INSTRUCTIONS FOR THE TASK: Count each line in which the word "made" appears. Reply with the total and nothing more.
* Start DATASET CONTENT *
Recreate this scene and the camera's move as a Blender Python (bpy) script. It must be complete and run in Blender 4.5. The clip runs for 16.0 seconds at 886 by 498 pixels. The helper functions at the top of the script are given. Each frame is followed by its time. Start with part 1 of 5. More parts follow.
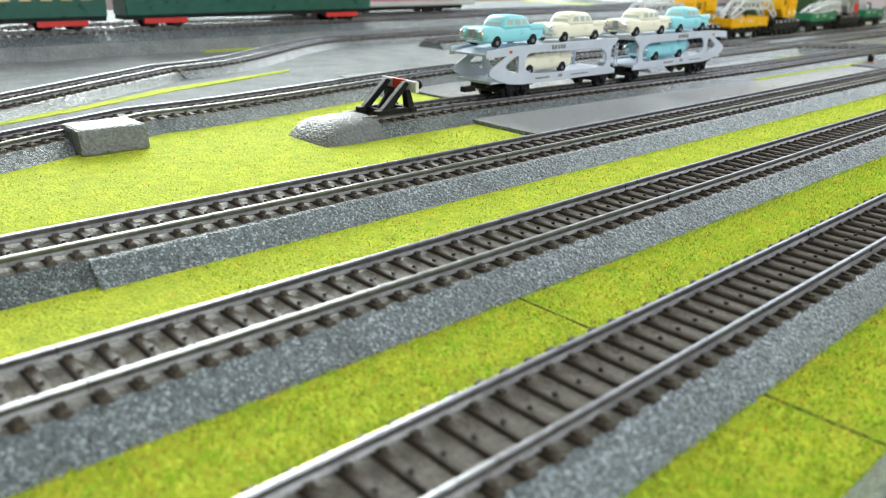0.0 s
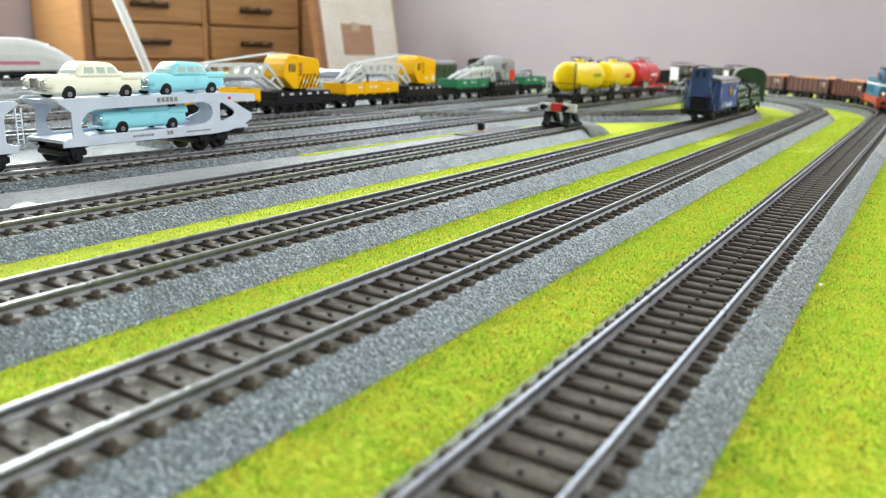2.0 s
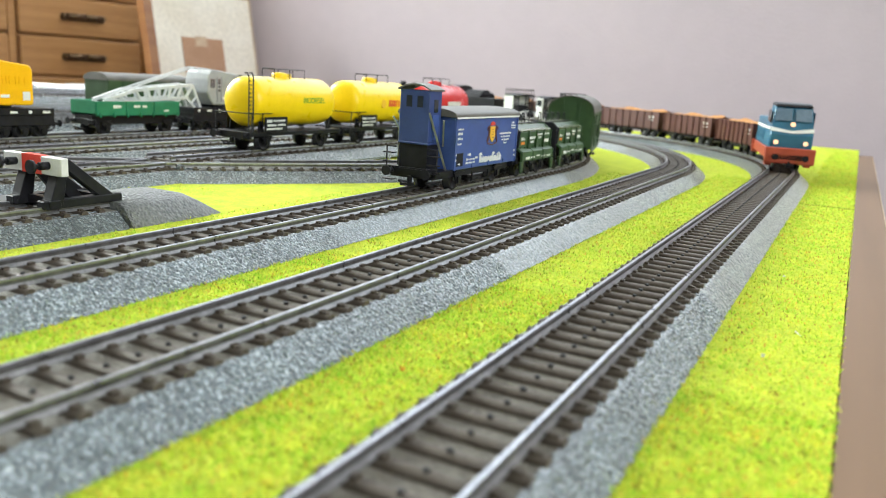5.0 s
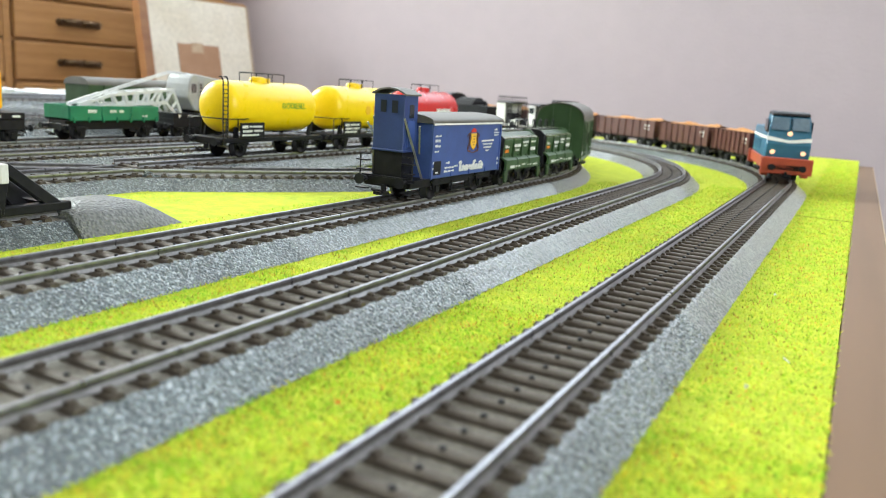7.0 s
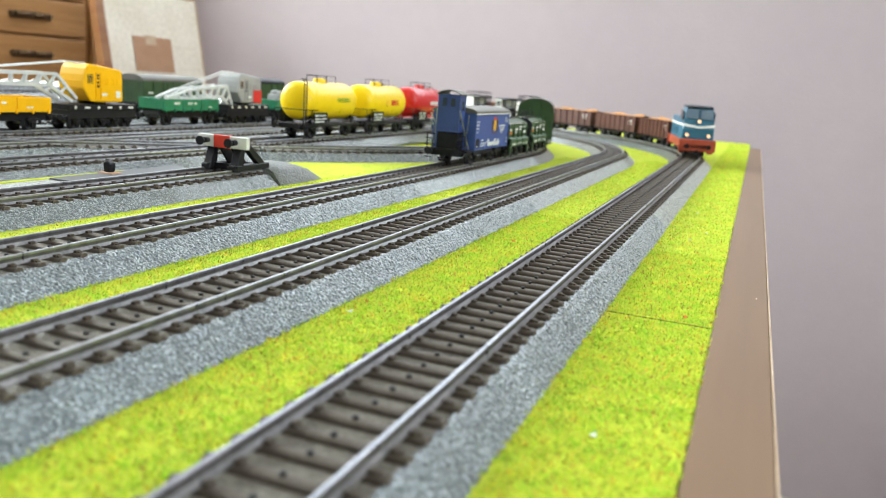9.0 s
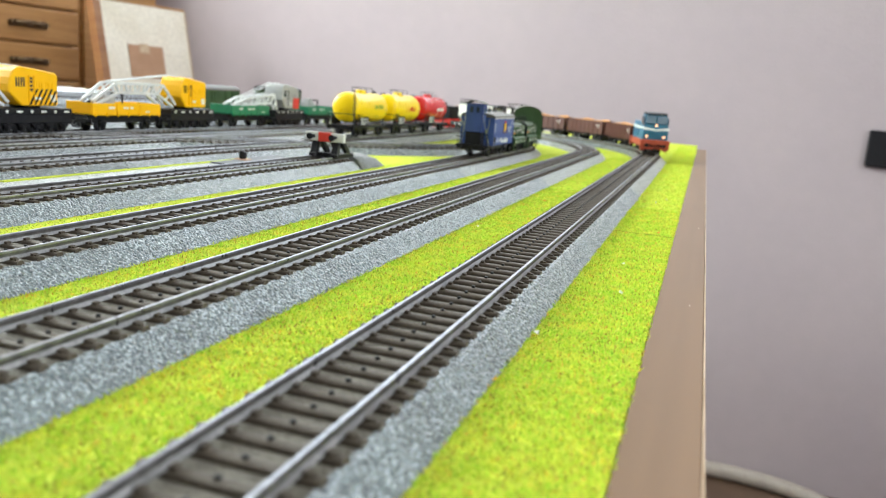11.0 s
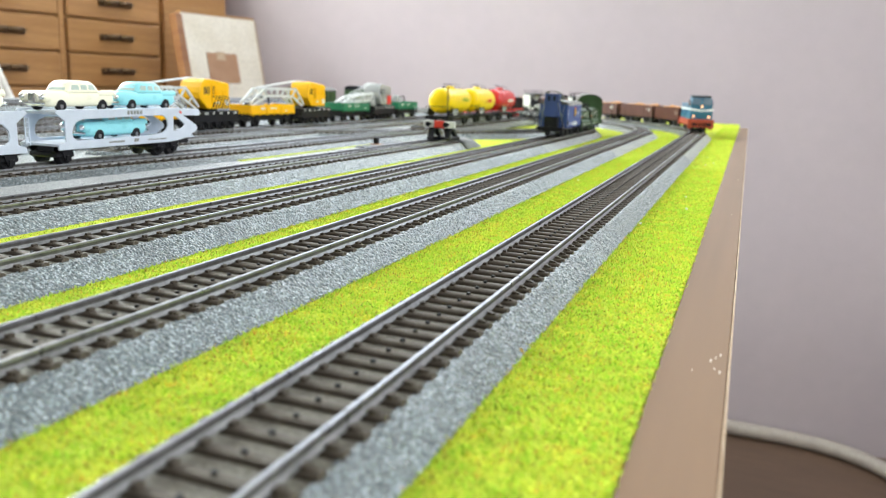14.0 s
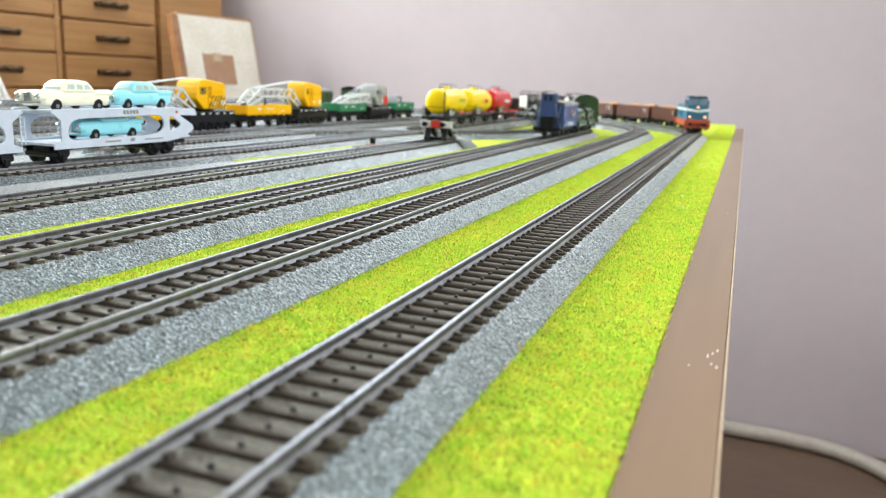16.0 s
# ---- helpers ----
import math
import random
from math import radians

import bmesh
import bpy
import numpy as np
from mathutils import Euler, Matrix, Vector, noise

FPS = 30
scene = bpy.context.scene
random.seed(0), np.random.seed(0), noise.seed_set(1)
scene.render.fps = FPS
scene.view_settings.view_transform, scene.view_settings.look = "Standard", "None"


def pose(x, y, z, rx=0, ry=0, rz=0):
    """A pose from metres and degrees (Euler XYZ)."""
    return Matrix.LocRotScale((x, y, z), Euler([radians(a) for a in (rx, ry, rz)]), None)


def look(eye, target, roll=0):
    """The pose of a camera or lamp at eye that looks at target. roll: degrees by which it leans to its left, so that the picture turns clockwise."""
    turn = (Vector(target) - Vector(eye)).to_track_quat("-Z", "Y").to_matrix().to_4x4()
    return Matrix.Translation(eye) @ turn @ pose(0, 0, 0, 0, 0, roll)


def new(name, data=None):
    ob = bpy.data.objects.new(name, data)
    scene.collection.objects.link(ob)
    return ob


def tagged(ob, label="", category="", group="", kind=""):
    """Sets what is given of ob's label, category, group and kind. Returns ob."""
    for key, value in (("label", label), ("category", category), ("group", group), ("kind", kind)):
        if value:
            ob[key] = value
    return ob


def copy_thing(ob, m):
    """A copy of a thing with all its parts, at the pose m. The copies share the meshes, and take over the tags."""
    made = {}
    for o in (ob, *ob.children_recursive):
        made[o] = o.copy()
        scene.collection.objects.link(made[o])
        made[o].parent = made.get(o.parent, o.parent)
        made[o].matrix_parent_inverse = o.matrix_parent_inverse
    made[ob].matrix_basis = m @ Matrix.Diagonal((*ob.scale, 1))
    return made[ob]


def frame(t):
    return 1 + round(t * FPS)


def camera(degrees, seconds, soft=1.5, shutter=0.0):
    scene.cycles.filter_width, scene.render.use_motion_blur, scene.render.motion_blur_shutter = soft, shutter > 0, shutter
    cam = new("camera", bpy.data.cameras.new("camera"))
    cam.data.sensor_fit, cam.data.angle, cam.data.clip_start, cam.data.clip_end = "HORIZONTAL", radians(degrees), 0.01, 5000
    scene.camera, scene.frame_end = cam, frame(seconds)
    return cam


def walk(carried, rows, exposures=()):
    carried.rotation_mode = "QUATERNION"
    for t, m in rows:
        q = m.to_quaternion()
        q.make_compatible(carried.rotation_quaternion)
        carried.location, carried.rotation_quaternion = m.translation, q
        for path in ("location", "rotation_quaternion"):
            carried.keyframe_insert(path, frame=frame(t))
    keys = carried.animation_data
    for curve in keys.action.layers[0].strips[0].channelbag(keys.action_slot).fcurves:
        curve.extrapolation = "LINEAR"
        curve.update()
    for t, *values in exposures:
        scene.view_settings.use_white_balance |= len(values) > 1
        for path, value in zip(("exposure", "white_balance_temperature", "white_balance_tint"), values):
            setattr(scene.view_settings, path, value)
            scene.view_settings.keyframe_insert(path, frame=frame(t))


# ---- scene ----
from mathutils.geometry import tessellate_polygon
cam = camera(59.92, 16.0, soft=0.6)
# seconds, eye, turn to the left, tilt, lean
PATH = [
    (0, 0.0117, -0.4784, 0.0724, 47.74, -20.51, -1.07),
    (0.5, 0.0195, -0.4213, 0.0601, 41.94, -18.23, 0.08),
    (1, 0.0305, -0.3480, 0.0595, 39.00, -16.89, -0.69),
    (1.5, 0.0413, -0.2895, 0.0599, 36.15, -16.04, -1.02),
    (2, 0.0412, -0.2413, 0.0567, 32.18, -14.75, -1.66),
    (2.5, 0.0466, -0.1938, 0.0553, 29.06, -13.94, -2.11),
    (3, 0.0464, -0.1327, 0.0547, 28.28, -13.09, -2.45),
    (3.5, 0.0445, -0.0653, 0.0554, 28.09, -12.73, -2.79),
    (6, 0.0456, 0.2031, 0.0485, 28.47, -12.25, -3.67),
    (6.5, 0.0474, 0.1980, 0.0495, 28.58, -11.89, -3.27),
    (7, 0.0462, 0.1628, 0.0497, 28.43, -11.89, -3.74),
    (7.5, 0.0466, 0.1184, 0.0504, 27.67, -11.77, -3.97),
    (8, 0.0462, 0.0732, 0.0507, 25.92, -11.96, -4.24),
    (8.5, 0.0497, 0.0252, 0.0515, 23.81, -12.25, -4.12),
    (11, 0.0566, -0.1941, 0.0529, 18.72, -11.56, -4.49),
    (11.5, 0.0590, -0.2411, 0.0525, 18.93, -11.60, -4.00),
    (12, 0.0604, -0.2807, 0.0519, 19.55, -11.58, -3.45),
    (12.5, 0.0611, -0.3148, 0.0523, 20.43, -11.58, -3.04),
    (13, 0.0614, -0.3334, 0.0520, 20.88, -11.64, -2.73),
    (13.5, 0.0620, -0.3456, 0.0519, 21.22, -11.86, -2.45),
    (14, 0.0623, -0.3550, 0.0518, 21.45, -12.20, -2.20),
    (14.5, 0.0625, -0.3553, 0.0515, 21.53, -12.23, -2.10),
    (15, 0.0622, -0.3561, 0.0517, 21.47, -11.97, -2.12),
    (15.5, 0.0623, -0.3554, 0.0506, 21.25, -11.90, -2.22),
    (16, 0.0624, -0.3551, 0.0505, 21.20, -12.08, -2.16),
]
walk(cam, [(t, pose(x, y, z, 90 + tilt, lean, turn)) for t, x, y, z, turn, tilt, lean in PATH],
     exposures=[(0.0, -0.46), (1.0, -0.34), (2.0, -0.25), (3.0, -0.2), (3.7, -0.12), (5.8, -0.08), (7.5, -0.12), (8.7, -0.1), (11.0, -0.06), (13.0, 0.0), (16.0, 0.02)])
cam.data.dof.use_dof = True
cam.data.dof.focus_distance = 0.285
cam.data.dof.aperture_fstop = 19.5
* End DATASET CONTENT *
WRITTEN REPLY: 7